Lip service will continue to be paid to the fact that art is made from the penetration of resistent, recalcitrant and mysterious matter, revealing the whole spread and mess of vulnerability made live by order and knowing discipline. In fact, life reflects art revealing true instances.
- Take the business of Howard Hodgkin and his work...If you look hard at these works - with steady gaze - you will almost certainly come away with the compelling impression that here are the fumblings of an individual with a need, with an itch ...one whom, possibly, used to be described as "possessing a gift" and one who is now described [by Lawerence Gowing in his forward to the catalogue for Hodgkin's current show] as "more entirely himself than anyone alive ..."
Within the condition of possibility, this kind of talk falsifies and it generates antagonism to the knowing subject - the work itself. The phenomenon which is Howard Hodgkin -related to Roger Fry, an old Etonian ... "a highly intelligent Senior Civil Servant" - by definition produces original work.
- We must challenge this. In painting, the concept of the artist must now be changed for less personal ways of grouping, studying and understanding the base cognisance of each item as it lays bare conscious meaning. Spectulation must make sense on the surface of each individual piece - in the thing itself. Hodgkin might be uttering something to Gowing which is private [irrelevant] and which is not determined by the wishes of these two men, let alone the entire English race. But the possibility of the exchange between Gowing and Hodgkin is not just lacking in relevance. By being neither true nor false, this talk - all this talk -does not reside in an "individual" desire to communicate.

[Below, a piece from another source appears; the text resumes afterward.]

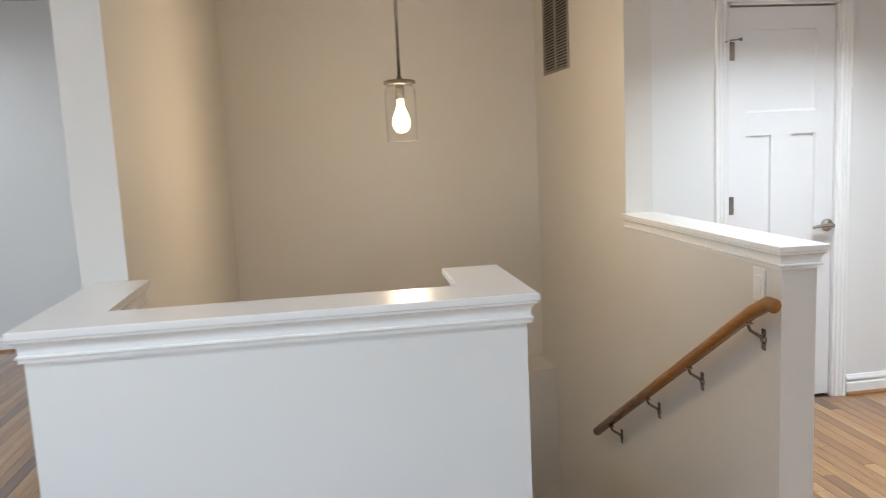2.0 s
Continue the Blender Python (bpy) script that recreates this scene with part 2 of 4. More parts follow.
def oak_mat():
    """Satin oak strip: each plank its own tone and its own stretch of grain."""
    m = bpy.data.materials.new("oak_plank")
    m.use_nodes = True
    t = m.node_tree
    b = t.nodes["Principled BSDF"]
    b.inputs["Roughness"].default_value, b.inputs["Specular IOR Level"].default_value = 0.32, 0.3
    b.inputs["Coat Weight"].default_value, b.inputs["Coat Roughness"].default_value = 1.0, 0.17

    def node(kind):
        return t.nodes.new("ShaderNode" + kind)

    co, info, geo = node("TexCoord"), node("ObjectInfo"), node("NewGeometry")
    add, wrap = node("Math"), node("Math")
    add.operation, wrap.operation = "ADD", "FRACT"
    t.links.new(info.outputs["Random"], add.inputs[0])
    t.links.new(geo.outputs["Random Per Island"], add.inputs[1])
    t.links.new(add.outputs[0], wrap.inputs[0])
    shift, mv = node("VectorMath"), node("VectorMath")
    shift.operation, mv.operation = "SCALE", "ADD"
    shift.inputs[0].default_value = (37.0, 61.0, 23.0)
    t.links.new(wrap.outputs[0], shift.inputs["Scale"])
    t.links.new(co.outputs["Object"], mv.inputs[0])
    t.links.new(shift.outputs[0], mv.inputs[1])

    def grain(scale, stretch, detail, lo, hi, distort=0.0):
        mp, k = node("Mapping"), node("TexNoise")
        mp.inputs["Scale"].default_value = stretch
        k.inputs["Scale"].default_value, k.inputs["Detail"].default_value, k.inputs["Distortion"].default_value = scale, detail, distort
        t.links.new(mv.outputs[0], mp.inputs["Vector"])
        t.links.new(mp.outputs[0], k.inputs["Vector"])
        return ramp(t, k.outputs["Fac"], lo, hi), k.outputs["Fac"]

    def mul(fac, base, shade):
        k = node("Mix")
        k.data_type, k.blend_type = "RGBA", "MULTIPLY"
        t.links.new(fac, k.inputs[0])
        t.links.new(base, k.inputs[6])
        k.inputs[7].default_value = (*shade, 1)
        return k.outputs[2]

    tone = node("ValToRGB")
    stops = tone.color_ramp.elements
    stops[0].position, stops[0].color = 0.0, (0.140, 0.064, 0.023, 1)
    stops[1].position, stops[1].color = 1.0, (0.45, 0.262, 0.108, 1)
    for p, c in ((0.2, (0.245, 0.117, 0.037)), (0.5, (0.315, 0.160, 0.052)), (0.8, (0.38, 0.203, 0.068))):
        stops.new(p).color = (*c, 1)
    t.links.new(wrap.outputs[0], tone.inputs["Fac"])
    broad, _ = grain(7.0, (3.0, 0.5, 1), 5, 0.40, 0.70, 0.5)
    fine, raw = grain(26.0, (7.0, 0.30, 1), 6, 0.48, 0.72, 0.2)
    pores, _ = grain(95.0, (6.0, 0.22, 1), 3, 0.56, 0.74)
    base = mul(broad, tone.outputs["Color"], (0.80, 0.71, 0.59))
    base = mul(fine, base, (0.79, 0.69, 0.56))
    base = mul(pores, base, (0.70, 0.62, 0.55))
    t.links.new(base, b.inputs["Base Color"])
    bp = node("Bump")
    bp.inputs["Strength"].default_value, bp.inputs["Distance"].default_value = 0.06, 0.004
    t.links.new(raw, bp.inputs["Height"])
    t.links.new(bp.outputs["Normal"], b.inputs["Normal"])
    return m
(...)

Hodgkin is good. But these pictures in his recent shows [M.Knoedler, NYC; R.A. winter exhibition; elsewhere] are not , in terms of conditions of my New York, quality works - works which must declare truth/value capable of being stated visually ... and such conditions do remain in American painting in the vision of Post-Painterly Abstraction.

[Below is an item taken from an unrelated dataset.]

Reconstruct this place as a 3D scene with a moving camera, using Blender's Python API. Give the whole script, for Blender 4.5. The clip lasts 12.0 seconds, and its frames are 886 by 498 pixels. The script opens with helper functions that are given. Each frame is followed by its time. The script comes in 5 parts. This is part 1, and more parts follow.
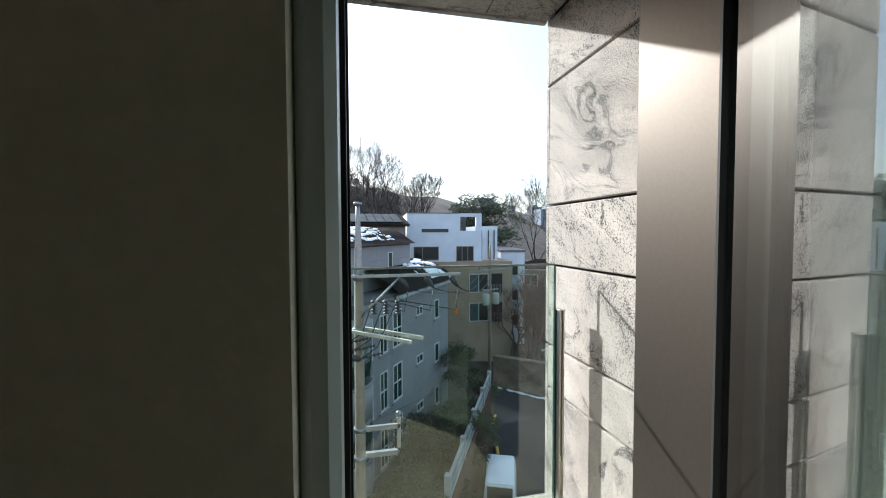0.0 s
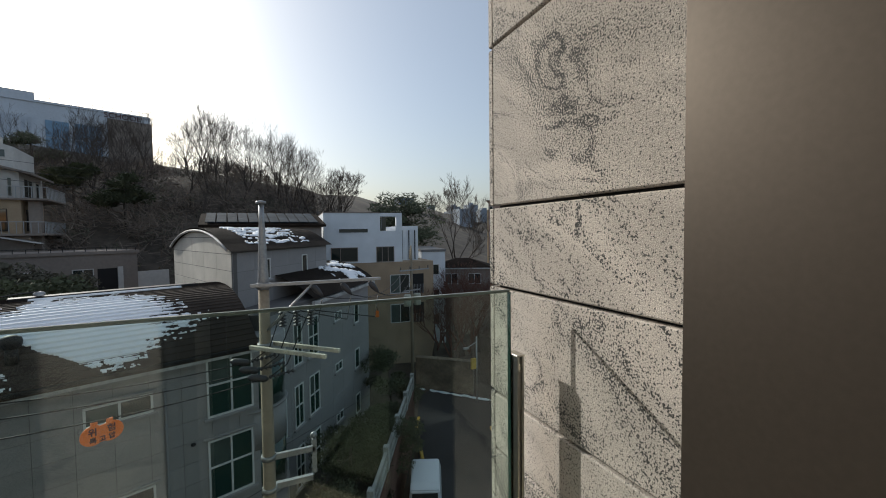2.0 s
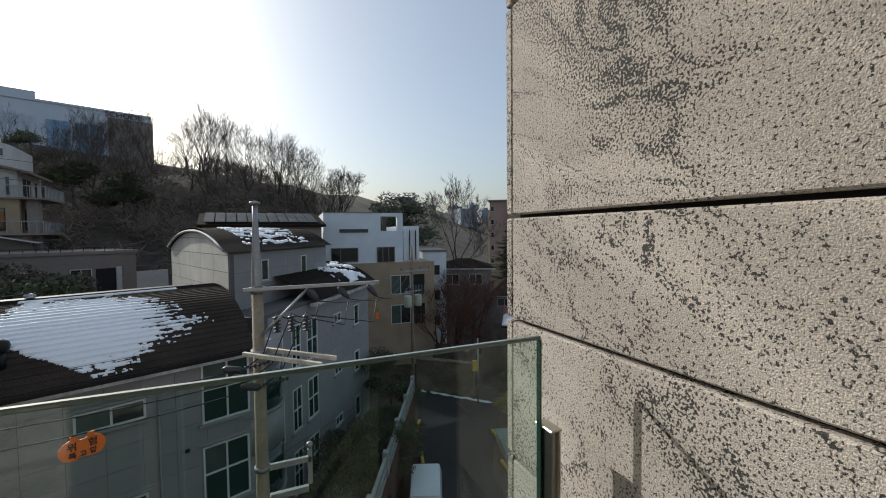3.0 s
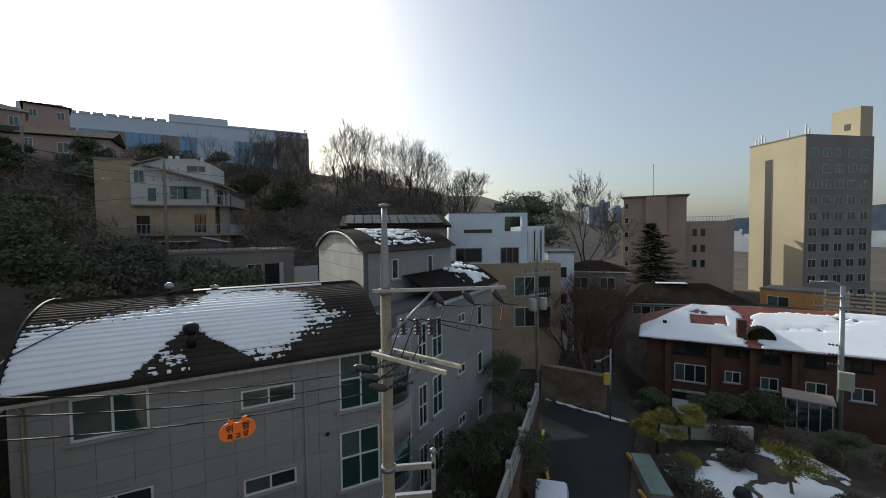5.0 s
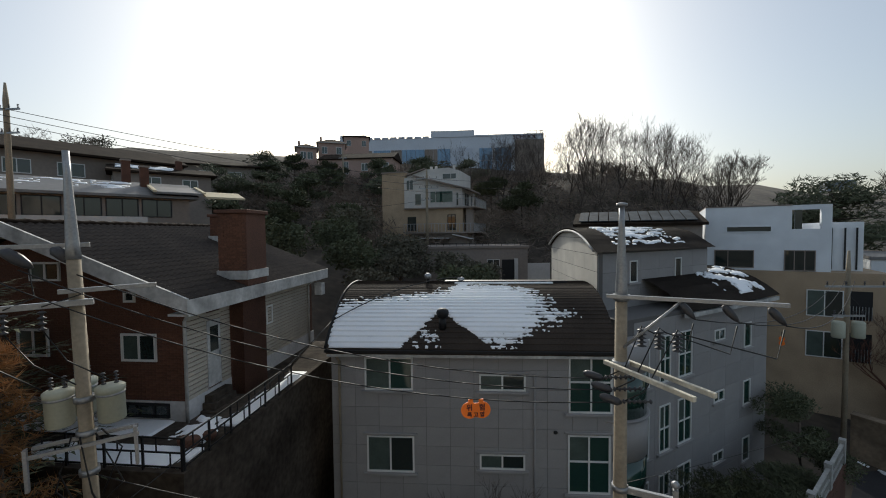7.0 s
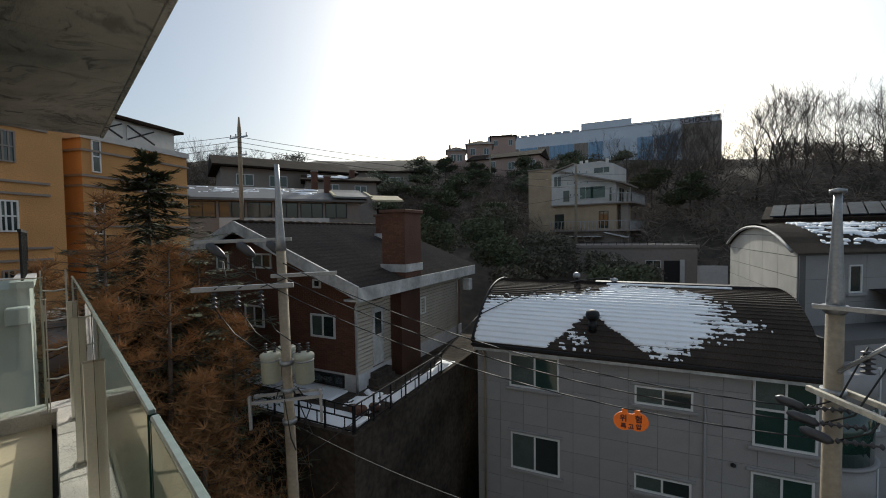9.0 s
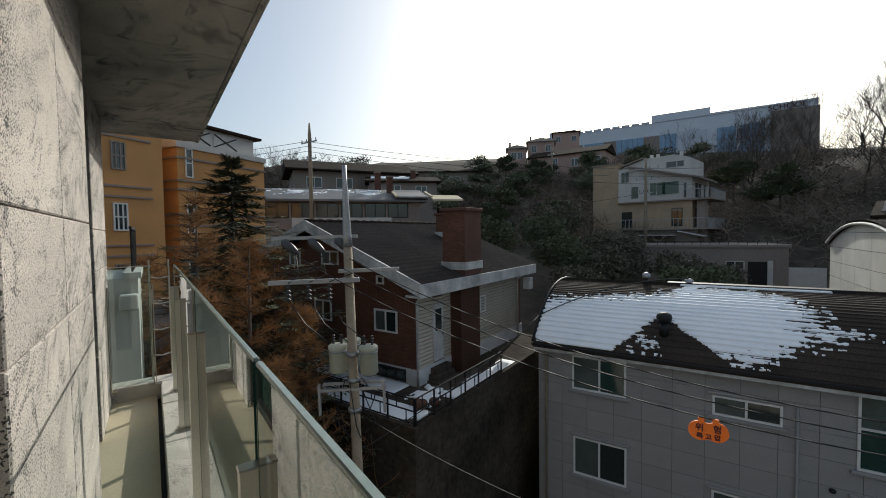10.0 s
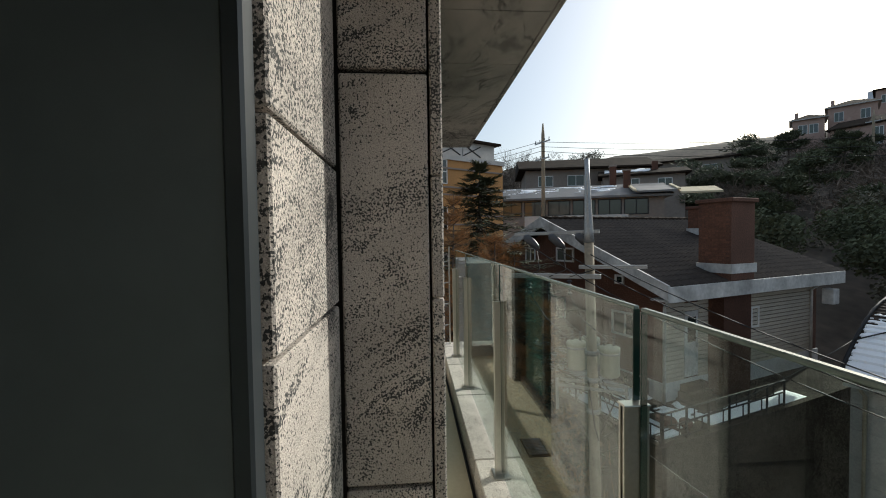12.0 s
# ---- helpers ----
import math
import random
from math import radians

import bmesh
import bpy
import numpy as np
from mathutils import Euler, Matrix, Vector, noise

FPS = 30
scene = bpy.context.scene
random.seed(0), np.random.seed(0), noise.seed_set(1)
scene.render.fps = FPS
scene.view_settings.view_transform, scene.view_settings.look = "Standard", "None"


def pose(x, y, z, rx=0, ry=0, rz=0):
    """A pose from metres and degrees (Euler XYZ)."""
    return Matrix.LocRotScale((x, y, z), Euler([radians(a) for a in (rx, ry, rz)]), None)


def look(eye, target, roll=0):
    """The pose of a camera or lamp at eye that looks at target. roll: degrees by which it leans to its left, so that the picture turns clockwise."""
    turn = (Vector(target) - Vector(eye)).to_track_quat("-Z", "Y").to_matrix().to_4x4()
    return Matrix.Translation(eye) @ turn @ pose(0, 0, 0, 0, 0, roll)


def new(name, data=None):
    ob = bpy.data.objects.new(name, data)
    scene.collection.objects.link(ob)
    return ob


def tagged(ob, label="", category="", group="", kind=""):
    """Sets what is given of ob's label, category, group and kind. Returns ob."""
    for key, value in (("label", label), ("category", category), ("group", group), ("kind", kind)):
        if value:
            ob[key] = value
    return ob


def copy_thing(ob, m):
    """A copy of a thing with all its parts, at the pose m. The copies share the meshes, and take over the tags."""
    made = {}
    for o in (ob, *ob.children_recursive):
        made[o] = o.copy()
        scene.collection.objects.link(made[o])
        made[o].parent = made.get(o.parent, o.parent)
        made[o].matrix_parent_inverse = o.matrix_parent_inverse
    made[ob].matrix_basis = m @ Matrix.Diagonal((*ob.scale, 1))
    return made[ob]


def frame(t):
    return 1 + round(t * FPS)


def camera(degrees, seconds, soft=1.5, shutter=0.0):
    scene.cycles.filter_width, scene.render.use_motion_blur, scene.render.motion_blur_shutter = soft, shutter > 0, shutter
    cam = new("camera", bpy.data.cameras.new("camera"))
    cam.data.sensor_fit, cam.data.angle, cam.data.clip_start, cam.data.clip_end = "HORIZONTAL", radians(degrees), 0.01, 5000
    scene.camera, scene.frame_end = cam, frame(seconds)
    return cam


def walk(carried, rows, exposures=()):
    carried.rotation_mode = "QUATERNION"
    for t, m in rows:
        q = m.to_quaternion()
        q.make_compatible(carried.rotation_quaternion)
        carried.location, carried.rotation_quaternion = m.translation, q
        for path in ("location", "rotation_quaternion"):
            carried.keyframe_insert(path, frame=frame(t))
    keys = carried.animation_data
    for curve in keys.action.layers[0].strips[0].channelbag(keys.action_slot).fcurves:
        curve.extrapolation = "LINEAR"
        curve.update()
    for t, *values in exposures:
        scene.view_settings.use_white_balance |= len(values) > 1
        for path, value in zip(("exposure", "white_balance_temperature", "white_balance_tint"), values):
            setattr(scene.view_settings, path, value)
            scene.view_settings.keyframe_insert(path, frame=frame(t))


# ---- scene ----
cam = camera(95.0, 12.0, soft=1.0)
PATH = [
    (0, (0.645, -1.561, 1.329), (1.081, 0.389, 1.251), -0.2),
    (0.5, (0.687, -1.42, 1.324), (1.279, 0.489, 1.243), -0.2),
    (1, (0.707, -1.295, 1.335), (1.384, 0.585, 1.256), -0.4),
    (1.5, (0.721, -1.156, 1.352), (1.466, 0.699, 1.27), -0.5),
    (2, (0.814, -1.021, 1.373), (1.62, 0.808, 1.289), -0.7),
    (2.5, (0.924, -0.854, 1.403), (1.75, 0.966, 1.318), -0.6),
    (4.5, (0.987, -0.221, 1.441), (1.431, 1.728, 1.359), -0.6),
    (5, (1.036, -0.06, 1.462), (1.259, 1.926, 1.383), -0.7),
    (5.5, (1.069, -0.03, 1.481), (0.988, 1.966, 1.404), -0.7),
    (6, (1.052, -0.03, 1.506), (0.656, 1.929, 1.428), -0.6),
    (6.5, (1.063, -0.04, 1.523), (0.409, 1.848, 1.447), -0.7),
    (7, (1.047, -0.068, 1.534), (0.183, 1.734, 1.455), -0.6),
    (7.5, (1.028, -0.07, 1.53), (-0.006, 1.64, 1.451), -0.7),
    (9.5, (1.041, -0.13, 1.455), (-0.494, 1.149, 1.378), -0.7),
    (10, (1.045, -0.151, 1.425), (-0.578, 1.016, 1.349), -0.8),
    (10.5, (1.048, -0.185, 1.394), (-0.665, 0.844, 1.319), -1.0),
    (11, (1.037, -0.256, 1.366), (-0.774, 0.588, 1.295), -1.1),
    (11.5, (1.026, -0.339, 1.35), (-0.9, 0.194, 1.285), -1.4),
    (12, (1.009, -0.444, 1.344), (-0.984, -0.29, 1.279), -0.8),
]
EXPOSURES = [(0, 1.3, 5700, 5), (0.5, 1.08, 5750, 5), (1, 0.5, 5900, 7), (1.5, 0.22, 6100, 7), (2, 0.08, 6250, 6), (2.5, 0.08, 6200, 6), (4.5, 0.06, 6300, 5), (7, 0.0, 6400, 5), (9.5, 0.0, 6300, 5), (10.5, 0.08, 6200, 4), (12, 0.2, 6250, 4)]
walk(cam, [(t, look(eye, target, roll)) for t, eye, target, roll in PATH], EXPOSURES)

# ---- light ----
SUN_AZ, SUN_EL = 31.0, 25.5          # degrees to the left of straight out, and above the horizon
world = bpy.data.worlds.new("world")
scene.world = world
world.use_nodes = True
wn = world.node_tree
sky = wn.nodes.new("ShaderNodeTexSky")
sky.sky_type, sky.sun_disc = "NISHITA", False
sky.sun_elevation, sky.sun_rotation = radians(SUN_EL), radians(-SUN_AZ)
sky.air_density, sky.dust_density, sky.ozone_density = 1.0, 3.5, 2.0
veil = wn.nodes.new("ShaderNodeVectorMath")      # even winter haze over the whole sky
veil.operation = "ADD"
veil.inputs[1].default_value = (1.75, 1.77, 1.76)
wn.links.new(sky.outputs[0], veil.inputs[0])
wn.links.new(veil.outputs[0], wn.nodes["Background"].inputs[0])
wn.nodes["Background"].inputs[1].default_value = 0.10
sun = new("sun", bpy.data.lights.new("sun", "SUN"))
sun.data.energy, sun.data.angle, sun.data.color = 3.2, radians(0.6), (1.0, 0.94, 0.85)
sun.matrix_basis = pose(0, 0, 40, 90 - SUN_EL, 0, SUN_AZ + 180)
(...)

- This vision leads us from material conditions in the production of an art piece to a prior history to an ideal look. We have to go back to Emmanuel Kant stating that the classes of possible experience lie in the structure of the human mind, or [at the very least] lie in the "place" - that historical and at once transient and stable "station" - with proper conditions for possible meaningful exchange. It is the look -not the material conditions under which it was forged - which will preclude legal or permissible options from being reclassified all the way back into the 19 th century and ending up deviant.
When Cezanne was in his stride, he was painting air. Cezanne was using the categories of his mind to order his perceptions. He was working in such a way that the objects viewed were perfectly represented in accordance with their appearance -"perfectly" according to Cezanne's mind and nature.

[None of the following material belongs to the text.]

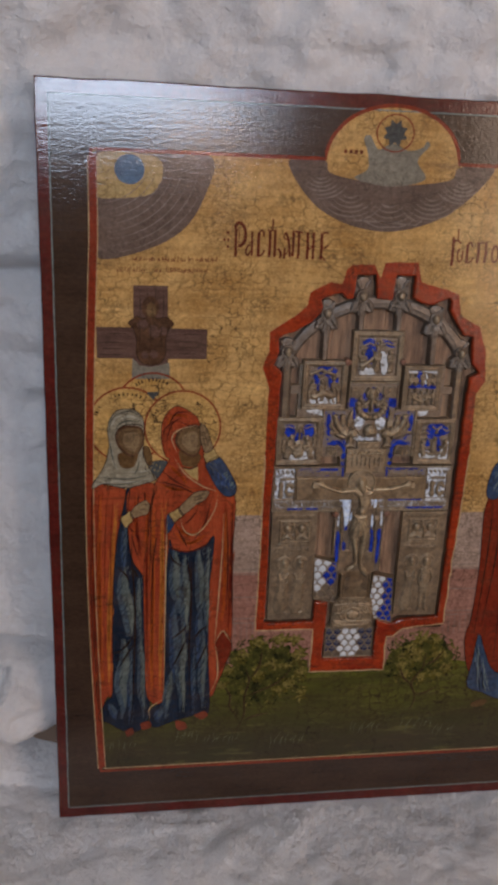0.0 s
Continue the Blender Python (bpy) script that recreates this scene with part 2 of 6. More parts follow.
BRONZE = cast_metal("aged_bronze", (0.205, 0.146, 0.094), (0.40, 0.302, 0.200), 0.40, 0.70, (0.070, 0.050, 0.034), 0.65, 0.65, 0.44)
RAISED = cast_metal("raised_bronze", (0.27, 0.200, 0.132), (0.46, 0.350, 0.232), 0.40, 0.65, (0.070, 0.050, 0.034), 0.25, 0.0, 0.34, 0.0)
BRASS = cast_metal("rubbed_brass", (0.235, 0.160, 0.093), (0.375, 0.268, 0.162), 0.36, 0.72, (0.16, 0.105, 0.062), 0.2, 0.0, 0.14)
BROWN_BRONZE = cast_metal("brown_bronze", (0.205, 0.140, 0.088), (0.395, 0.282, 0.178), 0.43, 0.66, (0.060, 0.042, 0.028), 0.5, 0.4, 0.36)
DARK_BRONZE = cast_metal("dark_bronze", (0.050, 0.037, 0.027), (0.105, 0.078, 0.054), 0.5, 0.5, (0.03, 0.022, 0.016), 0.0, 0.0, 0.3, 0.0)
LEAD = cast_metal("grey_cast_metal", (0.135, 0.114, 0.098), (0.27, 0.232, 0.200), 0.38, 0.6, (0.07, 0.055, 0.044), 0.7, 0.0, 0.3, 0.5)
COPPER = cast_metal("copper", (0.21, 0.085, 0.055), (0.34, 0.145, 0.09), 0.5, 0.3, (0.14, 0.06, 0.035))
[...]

Hodgkin is merely decorating time in the manner of English school-boy games. At his age, "punk" is unsuitable since everyone knows about games played by those smooth-faced leggy hairy boys, their attraction almost unbearable. But a piece of precious wood found among the memorabilia of grandfather's colonial travels remains unsafe from hot hands, fingers groping almost aimlessly for the magic and the secret.
- Maybe Cezanne's return to Aix was a function of memory, and maybe painting the figure [or figuration] is a way of combating memory to allow for desire, inventing even the concepts of norm/ pathology and then alloting them a treatment in Surrealism and psycho-analysis.
In the 60s and 70s, the legal reforms devised new architectures for the schools and new means-tests for qualifying. Overt forms of power, such as jury shows and prize-giving, became judicial machinery with its new crowd of experts ministering to art's local health.
But being an artist denotes a recognition of [or preoccupation with] Art. Painting is about the will to be knowledgeable about this. The will in question is not racial [as Dan Johnson and others would have it] or local, and it is without gender. The will in question is nobody's in particular. It is not East or West. Indeed, it is an allusion to it all. It is a will to create the possibility of declaring truths and falsehoods about art ... and New York City art, since the first generation of New York painters, dominates.
- Hodgkin is good. Julian Schnabel is not. Schnabel's is not even the work of a minor talent struggling to escape provincialism. Hockney's work is in a class by itself. Enormously gifted and possessing an education to match. Hockney is able to exploit his fine, firm grounding in attested masters ... educated in pictures, a beneficiary of the best teaching - we are told - of traditional drawing that was the best to be had anywhere in the world during the 50s [ at Bradford College of Art, along with Norman Stevens and John Losker]. The trouble with Hockney's own pictures, now, is that they all tend to look familiar -teasing reminders of other great names [Dufy, Klee, Magritte, Matisse, Miro, Picasso] and, alas, the poorest possible examples of each of these artists' genre.
While Malcolm Morley's recent exhibition [Xavier Fourcade, NYC] did reveal his distinct flair for an expressionistic use of water-colour, the oil paintings were too big. Lacking "image" and bite, these particular pictures fell back on orthodox, pre-conceived picture-making mechanics of a Euston Road cast [taught at the Camberwell School of Art and the London University Slade School] ... where forms on a surface are graded from light to dark, with light in the middle and darkening towards the edges, tops and sides [but not always bottom] ...almost as if seen by candle light, where scumbled paint is called into service for profile drawing ...doing a similar, generalized job on the difficulty of finding the edge of form -THIS is expressionism for the interior decorator and coiffeur salon. As individual pieces, these works might remain romantic and emotional, but they lack that startling Fauve colour with its grip on one's heart, and as such, they are in clear betrayal or contradiction to their wild expressionist pretention.